**WHAT IS BEING ASKED**
Copy exactly, and only, the lines between the start of the entries below and the line containing "return sweep(bm, path, [r", both inclusive. Omit pictures.

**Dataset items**
- - -
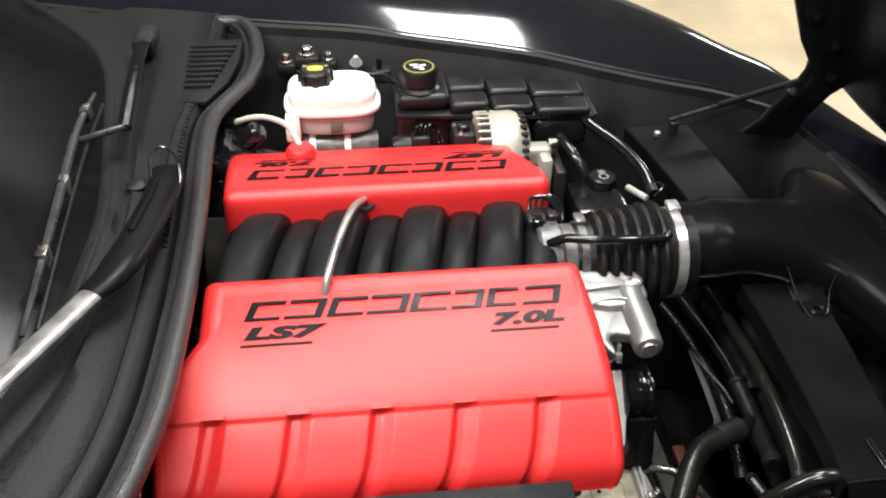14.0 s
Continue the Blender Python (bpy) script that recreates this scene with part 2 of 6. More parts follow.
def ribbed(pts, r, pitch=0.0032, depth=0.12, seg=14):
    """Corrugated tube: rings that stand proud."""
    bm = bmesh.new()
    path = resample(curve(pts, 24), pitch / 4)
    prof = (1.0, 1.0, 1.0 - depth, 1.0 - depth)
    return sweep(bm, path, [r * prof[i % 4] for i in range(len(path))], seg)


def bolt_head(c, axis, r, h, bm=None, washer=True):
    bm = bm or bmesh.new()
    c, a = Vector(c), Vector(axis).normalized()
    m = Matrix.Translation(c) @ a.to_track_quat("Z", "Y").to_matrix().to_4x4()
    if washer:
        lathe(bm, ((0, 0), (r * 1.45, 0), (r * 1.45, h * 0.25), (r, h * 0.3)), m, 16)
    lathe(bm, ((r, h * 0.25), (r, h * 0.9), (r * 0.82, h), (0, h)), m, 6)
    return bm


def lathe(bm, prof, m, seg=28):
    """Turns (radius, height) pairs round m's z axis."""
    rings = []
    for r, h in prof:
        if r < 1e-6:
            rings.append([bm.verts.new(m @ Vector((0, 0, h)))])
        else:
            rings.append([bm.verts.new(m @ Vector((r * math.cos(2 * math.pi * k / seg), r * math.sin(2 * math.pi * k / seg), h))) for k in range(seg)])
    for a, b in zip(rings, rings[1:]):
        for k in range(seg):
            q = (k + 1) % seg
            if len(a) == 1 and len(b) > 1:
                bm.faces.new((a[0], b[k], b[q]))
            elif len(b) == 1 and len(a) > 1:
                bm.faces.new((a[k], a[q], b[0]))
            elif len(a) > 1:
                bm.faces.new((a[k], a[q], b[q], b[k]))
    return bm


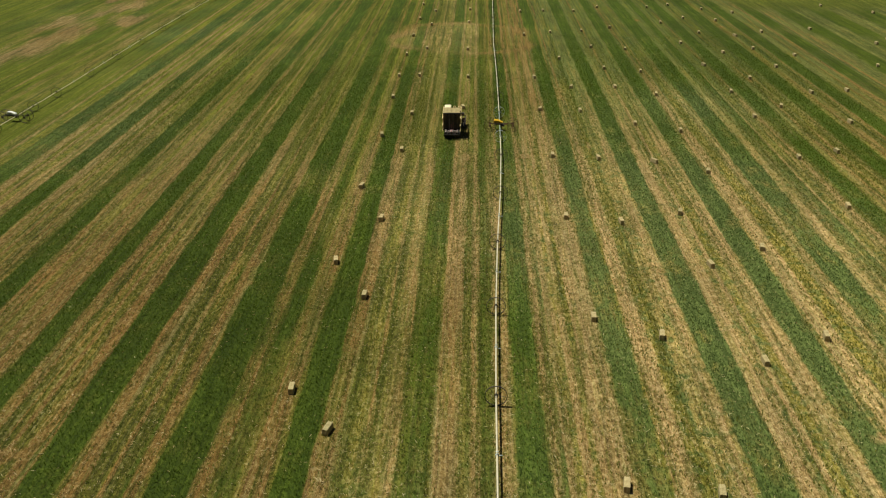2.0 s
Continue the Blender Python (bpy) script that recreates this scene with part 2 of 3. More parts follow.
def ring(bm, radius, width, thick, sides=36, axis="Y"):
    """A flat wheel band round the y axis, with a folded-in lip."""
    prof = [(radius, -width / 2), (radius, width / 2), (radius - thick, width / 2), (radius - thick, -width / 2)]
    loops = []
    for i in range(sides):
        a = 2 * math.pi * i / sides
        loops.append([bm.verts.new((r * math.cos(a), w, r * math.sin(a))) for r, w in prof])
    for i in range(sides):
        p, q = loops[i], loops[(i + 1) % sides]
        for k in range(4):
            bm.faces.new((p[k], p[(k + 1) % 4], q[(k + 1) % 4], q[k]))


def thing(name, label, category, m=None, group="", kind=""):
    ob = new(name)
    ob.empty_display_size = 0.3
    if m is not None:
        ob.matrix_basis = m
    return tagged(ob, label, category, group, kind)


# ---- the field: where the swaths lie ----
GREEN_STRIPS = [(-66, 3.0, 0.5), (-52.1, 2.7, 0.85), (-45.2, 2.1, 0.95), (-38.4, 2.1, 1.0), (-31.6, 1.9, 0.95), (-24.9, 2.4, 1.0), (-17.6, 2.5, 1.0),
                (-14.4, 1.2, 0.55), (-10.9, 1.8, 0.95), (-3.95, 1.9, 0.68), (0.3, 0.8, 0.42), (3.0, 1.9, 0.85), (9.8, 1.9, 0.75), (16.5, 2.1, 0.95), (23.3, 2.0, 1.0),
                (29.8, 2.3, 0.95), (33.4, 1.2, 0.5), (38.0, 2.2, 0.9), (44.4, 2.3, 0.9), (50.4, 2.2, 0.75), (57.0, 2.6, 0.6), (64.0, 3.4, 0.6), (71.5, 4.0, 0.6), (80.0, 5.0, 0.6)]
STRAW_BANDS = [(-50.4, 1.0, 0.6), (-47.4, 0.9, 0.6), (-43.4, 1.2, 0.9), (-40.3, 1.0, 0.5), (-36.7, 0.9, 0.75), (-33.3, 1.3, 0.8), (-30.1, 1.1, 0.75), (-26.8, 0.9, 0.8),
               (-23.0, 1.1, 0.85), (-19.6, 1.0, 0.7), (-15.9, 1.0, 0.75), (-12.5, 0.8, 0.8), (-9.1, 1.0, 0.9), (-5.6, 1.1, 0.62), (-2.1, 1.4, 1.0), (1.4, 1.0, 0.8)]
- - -
**ANSWER TO THE PROBLEM**
14.0 s
Continue the Blender Python (bpy) script that recreates this scene with part 2 of 6. More parts follow.
def ribbed(pts, r, pitch=0.0032, depth=0.12, seg=14):
    """Corrugated tube: rings that stand proud."""
    bm = bmesh.new()
    path = resample(curve(pts, 24), pitch / 4)
    prof = (1.0, 1.0, 1.0 - depth, 1.0 - depth)
    return sweep(bm, path, [r * prof[i % 4] for i in range(len(path))], seg)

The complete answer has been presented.